Sherlock Holmes Faces Death (1943)

That night, from the darkness staggers Watson’s assistant, Dr. Robert Sexton (Arthur Margetson), who has been stabbed, though not seriously, on his way through the garden. As Richard Todd does in Alfred Hitchcock’s Stage Fright, the account Sexton relates in a flashback is a lie, intended, it’s assumed, to direct suspicion away from the storyteller.

Watson rushes back to 221B Baker Street and Holmes, who is convinced there’s a killer loose at Hurlstone. On the approach to the manor house, the two men find Geoffrey Musgrave murdered beneath a pile of leaves in the garden. Inspector Lestrade (Dennis Hoey) is there to so-called “investigate,” though he is as inept and bumbling as Watson (not a true reflection of Doyle’s Watson).

As one of the heirs to the estate, Sally Musgrave must recite from memory the traditional mantra passed down for generations, which begins—

Who first shall find it were better dead.
Who next shall find it perils his head.
The last to find it defiles dark powers
And brings good fortune to Hurlstone Towers.
Where was the light?
On the face of the messenger.
Where does he speed?
To guard the queen’s page. . . .

In one of two or three outstanding set pieces in the film, during Sally’s recitation, unnerved by a thunderstorm but receiving some verbal help from Brunton when she falters, a bolt of lightning shatters a large window and strikes a suit of armor, toppling it to the floor amid clatter and sparks.

The next day, when Brunton has disappeared, Holmes and Watson visit the Rat and Raven pub, walking though what was the European village set, used in so many of Universal’s horror movies. In keeping with the eeriness of the film, Holmes is led by Charlie, a tame crow which inhabits the pub and can smell blood, to the closed rumble seat of Sally’s roadster. Stuffed inside is the body of Phillip Musgrave.

From words such as queen, bishop, pawn and knight in that Musgrave Ritual, Holmes had suspected that these are chess terms. Later, when he realizes the tiled squares of the main hall floor form a giant chessboard (the set would be reused in House of Fear), he’s convinced the incantation is not mere gibberish. The words and nature of the ritual differ in the film from Doyle’s adventure, where the words concern the sun, “the shadow,” an oak and an elm tree and such directions as “North by ten and by ten, east by five and by five, south by two and by two,” etc., much as in Edgar Allan Poe’s The Gold Bug.

In the next impressive conjunction of set and script, Holmes uses all of the suspects as human chess pieces, directing them over the squares according to the instructions in the ritual. In a review after the premiere of the movie, one critic wished to see the film again so as to more properly follow the puzzle to its solution. Such is impossible, considering the actual vagueness of the clues.

At any rate, in the film a solution is found. A chess move ends on a slab, that, when removed, opens into a cellar, that, when crossed, leads to a crypt (the sets are from the 1931 Dracula).
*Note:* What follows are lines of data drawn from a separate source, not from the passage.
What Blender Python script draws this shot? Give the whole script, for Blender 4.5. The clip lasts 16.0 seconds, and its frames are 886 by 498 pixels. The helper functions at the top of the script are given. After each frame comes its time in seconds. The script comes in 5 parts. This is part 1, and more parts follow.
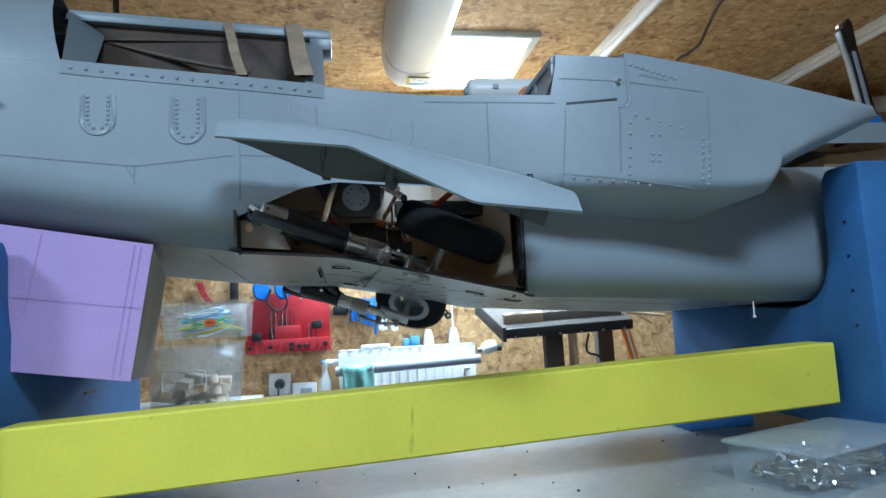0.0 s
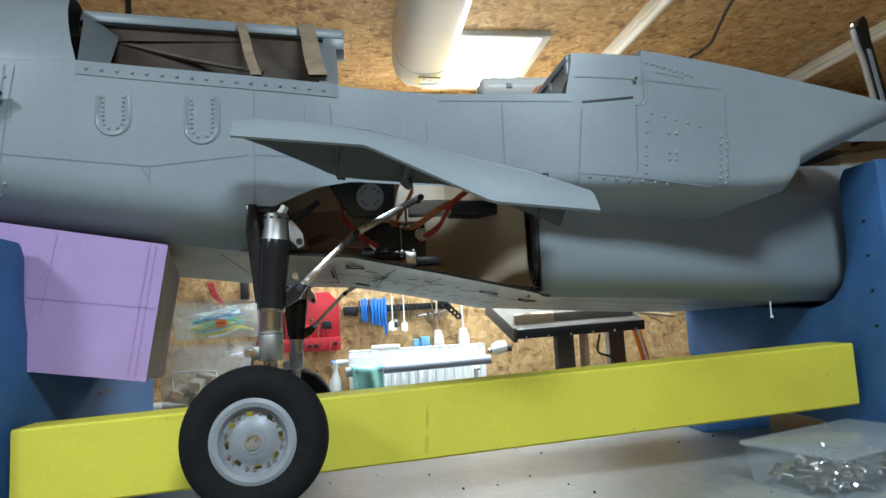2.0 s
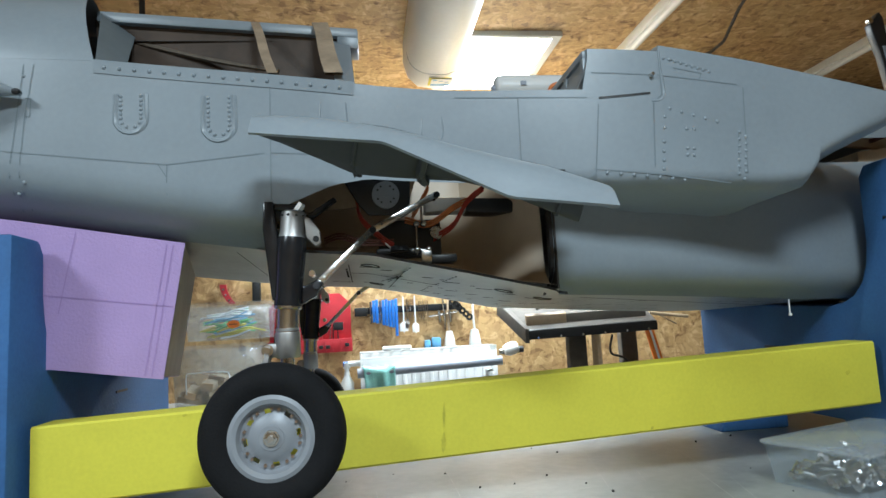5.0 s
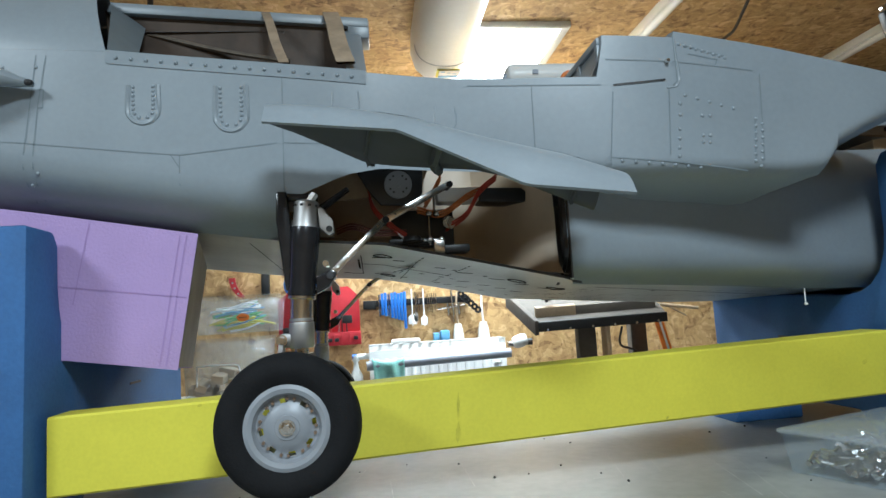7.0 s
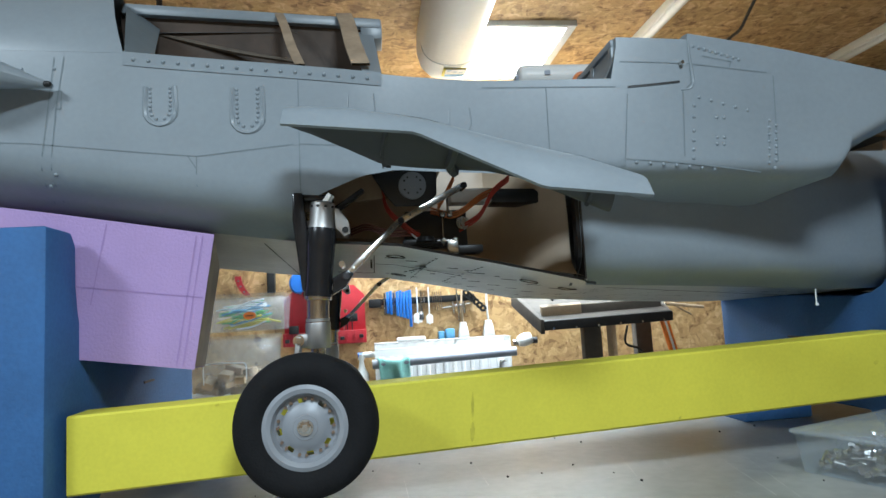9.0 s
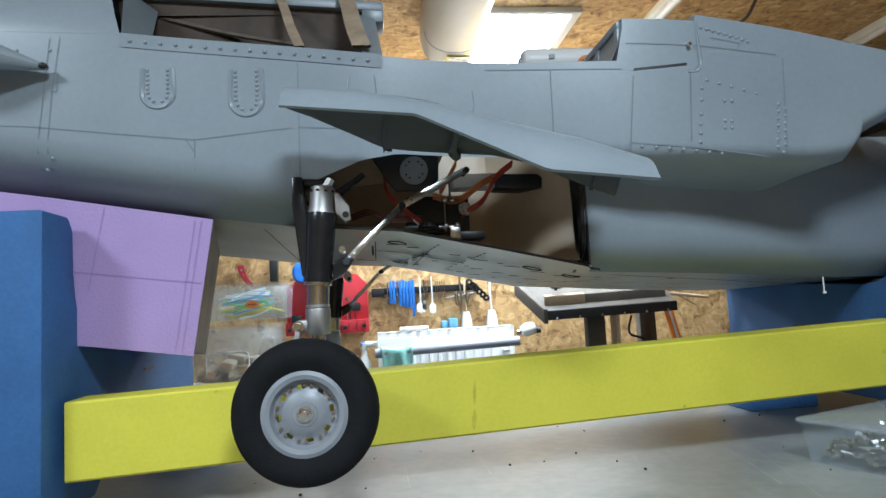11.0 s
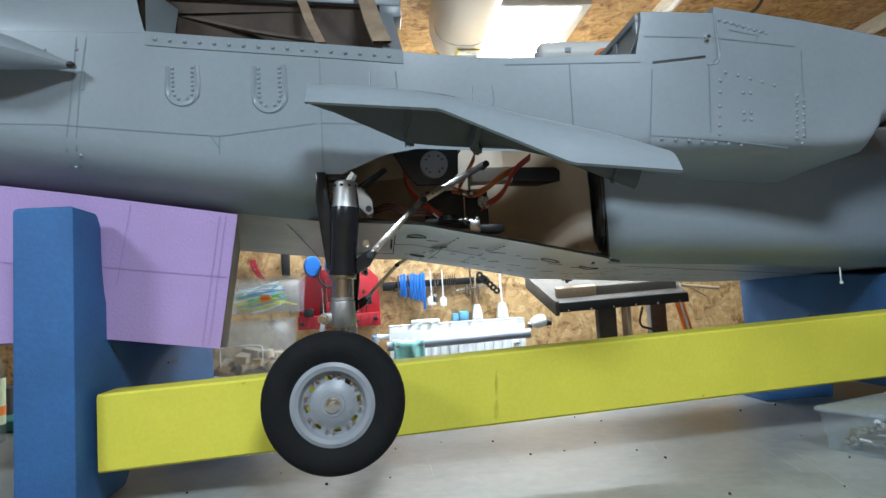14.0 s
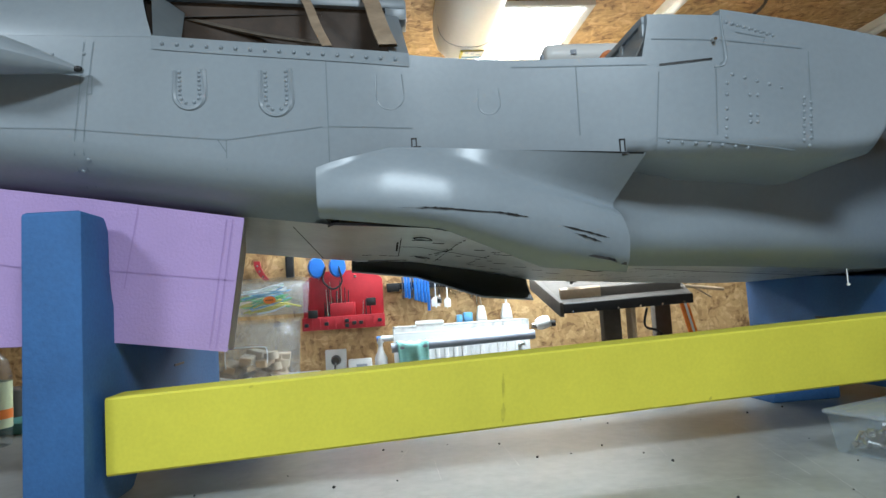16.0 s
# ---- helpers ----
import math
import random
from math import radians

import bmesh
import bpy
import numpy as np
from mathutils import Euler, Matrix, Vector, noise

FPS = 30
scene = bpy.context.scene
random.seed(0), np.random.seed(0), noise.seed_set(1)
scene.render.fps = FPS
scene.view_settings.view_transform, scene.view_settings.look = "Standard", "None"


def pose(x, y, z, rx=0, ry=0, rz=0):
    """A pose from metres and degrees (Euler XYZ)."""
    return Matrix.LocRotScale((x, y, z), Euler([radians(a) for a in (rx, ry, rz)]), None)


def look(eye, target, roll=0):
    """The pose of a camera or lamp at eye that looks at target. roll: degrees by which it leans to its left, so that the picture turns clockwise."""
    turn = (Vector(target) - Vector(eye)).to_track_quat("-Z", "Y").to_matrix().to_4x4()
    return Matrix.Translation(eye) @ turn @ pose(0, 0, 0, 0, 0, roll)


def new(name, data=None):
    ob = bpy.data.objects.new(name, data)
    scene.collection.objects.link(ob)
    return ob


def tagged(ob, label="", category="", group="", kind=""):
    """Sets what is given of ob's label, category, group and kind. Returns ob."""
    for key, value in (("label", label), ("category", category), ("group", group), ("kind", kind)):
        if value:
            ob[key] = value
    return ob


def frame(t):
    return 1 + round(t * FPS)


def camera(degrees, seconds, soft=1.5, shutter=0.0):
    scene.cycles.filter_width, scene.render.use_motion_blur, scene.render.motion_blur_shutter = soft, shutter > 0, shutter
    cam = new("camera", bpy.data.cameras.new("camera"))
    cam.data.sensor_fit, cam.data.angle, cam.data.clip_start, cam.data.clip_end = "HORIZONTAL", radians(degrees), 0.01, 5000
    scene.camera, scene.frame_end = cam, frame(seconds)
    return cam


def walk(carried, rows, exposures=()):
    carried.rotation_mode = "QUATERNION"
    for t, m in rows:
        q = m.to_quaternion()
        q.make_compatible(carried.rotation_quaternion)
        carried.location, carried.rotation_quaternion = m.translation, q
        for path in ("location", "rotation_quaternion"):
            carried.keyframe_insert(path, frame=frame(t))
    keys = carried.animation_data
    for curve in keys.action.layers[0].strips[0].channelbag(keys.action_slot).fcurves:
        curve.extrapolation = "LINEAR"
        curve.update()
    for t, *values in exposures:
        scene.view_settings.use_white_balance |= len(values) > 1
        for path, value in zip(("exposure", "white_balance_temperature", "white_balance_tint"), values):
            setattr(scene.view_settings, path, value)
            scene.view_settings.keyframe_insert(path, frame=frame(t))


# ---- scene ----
cam = camera(70.0, 16.0, 1.5, 0.35)
PATH = [
    (0, (0.306, -1.236, 0.266), (0.611, 0.73, 0.475), -3.1),
    (0.5, (0.309, -1.232, 0.263), (0.608, 0.734, 0.475), -3.2),
    (1, (0.308, -1.228, 0.262), (0.602, 0.739, 0.472), -3.3),
    (1.5, (0.303, -1.229, 0.264), (0.589, 0.74, 0.474), -3.3),
    (2, (0.299, -1.231, 0.266), (0.579, 0.738, 0.478), -3.1),
    (2.5, (0.296, -1.233, 0.267), (0.567, 0.737, 0.484), -3.1),
    (3, (0.296, -1.231, 0.267), (0.562, 0.739, 0.488), -3.1),
    (3.5, (0.294, -1.231, 0.266), (0.553, 0.74, 0.488), -3.1),
    (4, (0.293, -1.228, 0.263), (0.552, 0.743, 0.486), -3.2),
    (6.5, (0.285, -1.226, 0.259), (0.521, 0.749, 0.468), -3.3),
    (7, (0.283, -1.222, 0.257), (0.515, 0.754, 0.46), -3.4),
    (7.5, (0.282, -1.224, 0.258), (0.51, 0.753, 0.458), -3.3),
    (8, (0.279, -1.225, 0.26), (0.507, 0.752, 0.458), -3.3),
    (8.5, (0.263, -1.229, 0.264), (0.494, 0.748, 0.457), -2.9),
    (9, (0.268, -1.225, 0.261), (0.495, 0.753, 0.457), -3.3),
    (11.5, (0.271, -1.214, 0.256), (0.481, 0.768, 0.418), -3.2),
    (12, (0.261, -1.221, 0.258), (0.467, 0.762, 0.418), -3.4),
    (12.5, (0.258, -1.218, 0.255), (0.461, 0.765, 0.414), -3.4),
    (13, (0.258, -1.217, 0.253), (0.458, 0.767, 0.409), -3.5),
    (13.5, (0.255, -1.219, 0.254), (0.453, 0.766, 0.405), -3.5),
    (14, (0.253, -1.222, 0.256), (0.447, 0.763, 0.404), -3.5),
    (14.5, (0.25, -1.222, 0.258), (0.441, 0.764, 0.406), -3.5),
    (15, (0.251, -1.219, 0.255), (0.438, 0.766, 0.405), -3.5),
    (15.5, (0.247, -1.221, 0.257), (0.435, 0.764, 0.406), -3.4),
    (16, (0.249, -1.222, 0.259), (0.434, 0.763, 0.409), -3.6),
]
walk(cam, [(t, look(eye, target, roll)) for t, eye, target, roll in PATH],
     [(0, 0.30, 4960, 3), (1.1, 0.30, 4960, 3), (1.7, 0.30, 5740, 4), (4, 0.30, 5780, 4), (9, 0.30, 5700, 5), (12.5, 0.30, 5660, 7), (16, 0.27, 5760, 6)])


# ---- light ----
world = bpy.data.worlds.new("world")
scene.world = world
world.use_nodes = True
world.node_tree.nodes["Background"].inputs[0].default_value = (0.9, 0.95, 1.0, 1)
world.node_tree.nodes["Background"].inputs[1].default_value = 0.05

TABLE = 0.06        # table top
FLOOR = -0.78
CEIL = 1.20
WALL = 1.30         # inner face of the back wall


def area_lamp(name, x, y, z, sx, sy, watts, color=(0.89, 0.96, 0.975), rot=(0, 0, 0)):
    data = bpy.data.lights.new(name, "AREA")
    data.shape, data.size, data.size_y, data.energy, data.color = "RECTANGLE", sx, sy, watts, color
    ob = new(name, data)
    ob.matrix_world = pose(x, y, z, *rot)
    return ob


area_lamp("panel_light", 0.79, 0.975, CEIL - 0.03, 0.32, 0.44, 27)
area_lamp("panel_light", -0.82, -1.47, CEIL - 0.03, 0.32, 0.32, 15)
area_lamp("panel_light", 0.50, -1.65, CEIL - 0.03, 0.32, 0.32, 20)
area_lamp("tube_light", 1.25, 0.2, CEIL - 0.06, 0.05, 1.2, 3)
# weak fill added low at the back wall, its source unseen
area_lamp("strip_light", 0.50, 1.20, 0.655, 1.3, 0.05, 4, rot=(-22, 0, 0))


# ---- materials ----
def material(name, color, rough=0.5, metal=0.0, vary=0.12, scale=8.0, bump=0.02, bump_scale=60.0, detail=4, **more):
    """A principled surface whose colour varies at two scales, with fine relief."""
    m = bpy.data.materials.new(name)
    m.use_nodes = True
    nt = m.node_tree
    n, l = nt.nodes, nt.links
    p = n["Principled BSDF"]
    p.inputs["Metallic"].default_value = metal
    co = n.new("ShaderNodeTexCoord")
    a = n.new("ShaderNodeTexNoise")
    a.inputs["Scale"].default_value, a.inputs["Detail"].default_value = scale, detail
    b = n.new("ShaderNodeTexNoise")
    b.inputs["Scale"].default_value, b.inputs["Detail"].default_value = bump_scale, 3
    l.new(co.outputs["Object"], a.inputs["Vector"])
    l.new(co.outputs["Object"], b.inputs["Vector"])
    add = n.new("ShaderNodeMath")
    add.operation = "MULTIPLY_ADD"
    l.new(b.outputs["Fac"], add.inputs[0])
    add.inputs[1].default_value = 0.4
    l.new(a.outputs["Fac"], add.inputs[2])
    ramp = n.new("ShaderNodeValToRGB")
    e = ramp.color_ramp.elements
    e[0].position, e[1].position = 0.45, 0.95
    e[0].color = (*[c * (1 - vary) for c in color], 1)
    e[1].color = (*[min(1, c * (1 + vary)) for c in color], 1)
    l.new(add.outputs[0], ramp.inputs[0])
    l.new(ramp.outputs[0], p.inputs["Base Color"])
    r = n.new("ShaderNodeMapRange")
    r.inputs["To Min"].default_value, r.inputs["To Max"].default_value = max(0.02, rough - 0.08), min(1, rough + 0.08)
    l.new(a.outputs["Fac"], r.inputs["Value"])
    l.new(r.outputs[0], p.inputs["Roughness"])
    if bump:
        bp = n.new("ShaderNodeBump")
        bp.inputs["Strength"].default_value, bp.inputs["Distance"].default_value = min(1, bump * 10), 0.001
        l.new(b.outputs["Fac"], bp.inputs["Height"])
        l.new(bp.outputs[0], p.inputs["Normal"])
    for key, value in more.items():
        p.inputs[key.replace("_", " ").title().replace("Ior", "IOR")].default_value = value
    return m


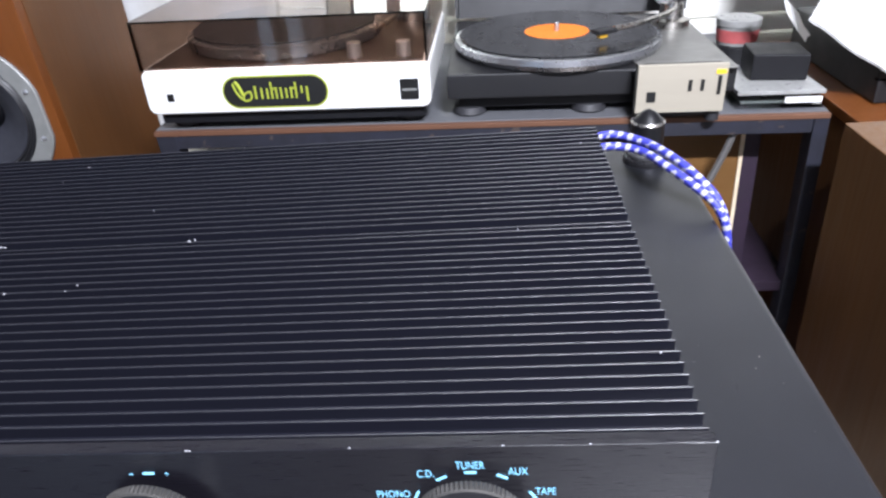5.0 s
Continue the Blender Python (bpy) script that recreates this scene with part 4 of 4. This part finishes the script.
part("maker_mark", tube(B(), ((-0.060, 0.013, 0.001), (-0.055, -0.002, 0.001), (-0.045, -0.012, 0.001), (-0.036, -0.009, 0.001), (-0.036, 0.0, 0.001), (-0.044, -0.002, 0.001), (-0.048, -0.010, 0.001)), 0.0016, 6), LIME, stk)
part("maker_mark", tube(B(), ((-0.056, 0.016, 0.001), (-0.051, 0.008, 0.001), (-0.047, -0.004, 0.001)), 0.0026, 6), LIME, stk)
for x in (-0.002, 0.028):
    part("maker_mark", box(B(), x - 0.004, 0.003, 0.0009, x + 0.004, 0.0055, 0.0012), LIME, stk)
bd = part("badge", slab(B(), rrect(-0.0130, -0.0145, 0.0130, 0.0145, 0.001, 2), 0, 0.0015), STICKER, tt, "black square badge", at_front(0.1765, -0.0002, 0.0560))
part("maker_mark", box(B(), -0.010, -0.002, 0.0015, 0.010, 0.001, 0.0018), CAST, bd)
part("pilot_window", slab(B(), rrect(-0.0050, -0.0055, 0.0050, 0.0055, 0.001, 2), 0, 0.001), STICKER, tt, "small dark square window", at_front(-0.1685, -0.0002, 0.0540))

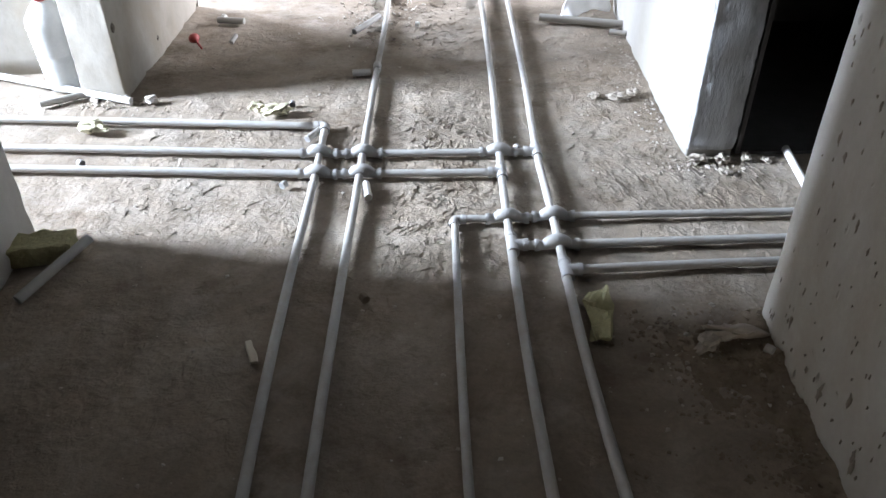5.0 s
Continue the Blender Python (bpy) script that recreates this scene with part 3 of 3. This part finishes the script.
# ribbed hollow panel piece leaning on a pipe
panel = thing("panel_piece", "white hollow plastic panel piece leaning on a pipe", "panel piece", at=(0.005, 4.70, 0.0))
panel.matrix_world = pose(0.018, 4.783, 0.026, 0, 4, -17) @ Matrix.Diagonal((0.66, 1.08, 0.85, 1.0))
for name, x0, x1, z0, z1 in (("skin", -0.058, 0.008, 0.022, 0.026), ("skin", 0.012, 0.058, 0.022, 0.026), ("skin", -0.058, 0.058, 0.0, 0.004), ("rib", -0.058, -0.054, 0.0, 0.024), ("rib", -0.022, -0.018, 0.0, 0.024), ("rib", 0.016, 0.020, 0.0, 0.024), ("rib", 0.054, 0.058, 0.0, 0.024)):
    bm = block((x1 - x0, 0.125, z1 - z0), 0.001)
    ob = part(name, bm, PVC, panel)
    ob.matrix_local = pose((x0 + x1) / 2, 0, z0)
for dx in (0.035, 0.057):
    ob = part("leg", block((0.006, 0.006, 0.034), 0.001), PVC, panel)
    ob.matrix_local = pose(dx, -0.055, -0.034)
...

Sprawled on the floor is the body of Brunton, and beside his right hand—or so Holmes proclaims to the group behind him—is some lettering in the dust. Yes, yes, he’s sure it’s the name of the murderer! Holmes covers the supposed scrawl with a handkerchief; he must return to London, he says, for the proper chemicals to illume the letters.

During his absence, he instructs Watson to guard the only door to the cellar—where, before remember, the crypt had been accessible only through the floor slab! What follows is so-called “padding,” giving Bruce a chance to bumble and fumble around in the dark—once again untrue to Doyle’s conception of the good doctor.

Watson does a comic routine with a convalescent officer, Clavering (Vernon Downing), about who should go upstairs or not go, and who might be killed. Wandering outside in the dark after answering a strange rattle at the door, he stumbles upon a policeman (Charles Coleman) who demands his identify. “I’m Doctor Watson.” The policeman replies, “And I’m Mrs. Miniver!” Mrs. Miniver—speaking of a propaganda WWII movie!—had premiered the year before. But, still, the whole episode is imbued with more of that wonderful atmosphere: Watson searching among the shadows, unknown feet walking about and, yes, a dark figure gaining access to the house while Watson is occupied outside.

That word scrawled on the floor is a ruse to bring the killer to the crypt—of course! Sure enough, when the killer does appear and reaches for the handkerchief, Holmes grabs an unwary hand. He hadn’t gone to London after all, a feigned departure used often in these stories. “Useless, quite useless, I assure you,” Holmes says, a close quote of John Wilkes Booth’s dying words. The detective expounds on the murderer’s methods and mistakes, then allows the killer to gain possession of his gun. The killer smugly confesses the detective is completely correct, then fires one shot.